The validator gains F iff the selected proposal “wins”, i.e. gets included in the highest scoring proposal chain.

This has the same issue as the voluntary 50% surrender approach: it creates a fee mechanism which is “inefficient”, in the sense that it has a built-in risk that fees paid through it disappear if the collation does not get included, and so creates an easy incentive for validators and proposers to circumvent the scheme and agree on payments through side channels.


#5

incentive for validators and proposers to circumvent the scheme and agree on payments through side channels

Aha, good point! I think the side channel issue can be addressed with a trick :slight_smile:

  • We introduce a “virtual fee” F' (e.g. F' = \min\{10 * S, 1 \textrm{ ETH}\}) to be locked upfront by the proposer.
  • The virtual fee F' is returned to the proposer iff the proposal wins.

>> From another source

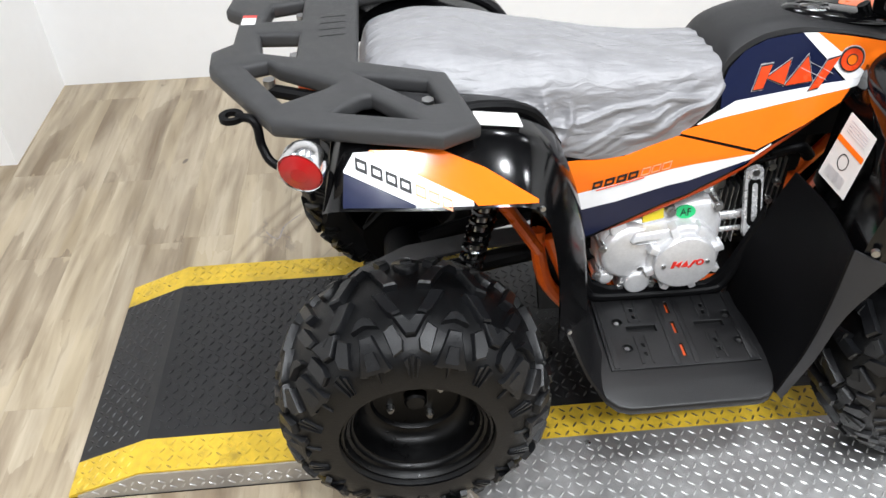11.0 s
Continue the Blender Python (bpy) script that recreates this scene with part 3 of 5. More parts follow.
build_turntable()
build_ramp(1)
build_ramp(-1)
bm = bmesh.new()
tube(bm, [(0.742, -0.20, DECK + 0.008), (0.735, -0.25, DECK + 0.010), (0.749, -0.297, DECK - 0.004), (0.750, -0.306, 0.04), (0.750, -0.307, 0.006)], 0.005, 8, 4)
strap = thing("strap", "short black strap over the joint of turntable and ramp", "strap", (0.745, -0.3, 0))
part("webbing", bm, M_DARK_GAP, strap).matrix_parent_inverse = Matrix.Translation((-0.745, 0.3, 0))


# ---- the quad bike ----
quad = thing("quad_bike", "black and orange youth quad bike with racks and a plastic-wrapped seat", "quad bike", (0, 0, 0))
WX, FZ, RZ = 0.5, 0.322, 0.318


# cross-section of a tyre: u across the tread and over the shoulder, y as a share of the half width, drop from the crown
TYRE_U = [0.0, 0.2, 0.4, 0.6, 0.75, 0.86, 0.95, 1.04, 1.14, 1.26]
TYRE_Y = [0.0, 0.2, 0.4, 0.6, 0.755, 0.87, 0.955, 1.005, 1.03, 1.03]
TYRE_D = [0.0, 0.001, 0.004, 0.010, 0.018, 0.028, 0.041, 0.058, 0.078, 0.100]


def tyre_point(R0, h, u, lift=0.0):
    """Radius and y of the tyre's surface at u, raised along its normal."""
    a = abs(u)
    y, r = h * np.interp(a, TYRE_U, TYRE_Y), R0 - np.interp(a, TYRE_U, TYRE_D)
    y1, r1 = h * np.interp(a + 0.03, TYRE_U, TYRE_Y), R0 - np.interp(a + 0.03, TYRE_U, TYRE_D)
    y0, r0 = h * np.interp(max(0.0, a - 0.03), TYRE_U, TYRE_Y), R0 - np.interp(max(0.0, a - 0.03), TYRE_U, TYRE_D)
    ny, nr = -(r1 - r0), (y1 - y0)
    k = lift / math.hypot(ny, nr)
    return r + nr * k, math.copysign(y + ny * k, u)


# lugs of one pitch: outline (share of the pitch, u), height
REAR_LUGS = [([(-0.18, 0.47), (-0.08, 0.46), (0.0, 0.56), (0.08, 0.46), (0.18, 0.47), (0.055, 0.72), (-0.055, 0.72)], 0.013),
             ([(0.35, 0.56), (0.42, 0.42), (0.5, 0.38), (0.58, 0.42), (0.65, 0.56), (0.5, 0.51)], 0.012),
             ([(-0.23, 0.42), (-0.18, 0.45), (-0.09, 0.42), (-0.25, 0.05), (-0.39, 0.06)], 0.015),
             ([(0.23, 0.42), (0.18, 0.45), (0.09, 0.42), (0.25, 0.05), (0.39, 0.06)], 0.015),
             ([(0.43, 0.64), (0.57, 0.64), (0.72, 0.98), (0.62, 1.00), (0.56, 0.82), (0.44, 0.82), (0.38, 1.00), (0.28, 0.98)], 0.011),
             ([(0.19, 0.56), (0.30, 0.64), (0.22, 0.90), (0.10, 0.86), (0.09, 0.76)], 0.012),
             ([(-0.19, 0.56), (-0.30, 0.64), (-0.22, 0.90), (-0.10, 0.86), (-0.09, 0.76)], 0.012),
             ([(-0.025, 0.90), (0.025, 0.90), (0.0, 1.10)], 0.006),
             ([(0.06, 0.92), (0.11, 0.94), (0.05, 1.10)], 0.006),
             ([(-0.06, 0.92), (-0.11, 0.94), (-0.05, 1.10)], 0.006),
             ([(0.46, 0.93), (0.54, 0.93), (0.5, 1.10)], 0.005)]
FRONT_LUGS = [([(0.01, -0.12), (0.16, -0.14), (0.35, 0.40), (0.19, 0.46)], 0.016),
              ([(0.58, 0.00), (0.73, -0.02), (0.76, 0.42), (0.60, 0.46)], 0.016),
              ([(0.26, 0.52), (0.33, 0.46), (0.40, 0.60), (0.46, 0.45), (0.57, 0.51), (0.49, 0.70), (0.36, 0.72)], 0.010),
              ([(-0.25, 0.60), (-0.14, 0.50), (-0.03, 0.70), (0.05, 0.50), (0.17, 0.56), (0.11, 0.83), (-0.04, 0.87)], 0.010),
              ([(0.20, 0.72), (0.31, 0.76), (0.37, 0.88), (0.20, 0.92)], 0.009),
              ([(0.58, 0.62), (0.70, 0.58), (0.72, 0.84), (0.58, 0.92), (0.48, 0.84)], 0.009),
              ([(0.02, 0.96), (0.10, 0.95), (0.08, 1.06)], 0.005),
              ([(0.38, 0.96), (0.46, 0.96), (0.42, 1.06)], 0.005),
              ([(0.76, 0.96), (0.84, 0.95), (0.80, 1.06)], 0.005)]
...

A similar thing can be done with the subsidy for the validator:

  • We introduce a “virtual subsidy” S' locked upfront by the validator upon inclusion of a proposal in the VMC.
  • The virtual subsidy S' is returned to the validator iff the proposal wins.

#6

You don’t want money to be returned to the proposer if the proposal wins, you want money returned if the proposal loses. That way the proposal pays F conditional on chain inclusion, and the validator gets F conditional on chain inclusion, so the gain and loss match out. This does give an incentive for validators to try to assign “credit scores” to proposers, so it’s still not perfect, but it does solve the imbalance.


Proposal/confirmation separation: a bug and a fix
#7

Having F, T and S all be conditional on the proposal winning makes sense (and is clean). The expected value for the validator is R * 0.99 * (S + F). As you write, it depends on R which acts as a credit score.

If we add the virtual subsidy then the expected value can be even more positively correlated with R:

R * 0.99 * (S + F) - (1 - R * 0.99) * S'

The larger S' is, the closer the validator will want R to be close to 1. There will be a point where any R < 1 will be rejected, i.e. credit scoring is ineffective and validators will only select proposals for which they have the collation body.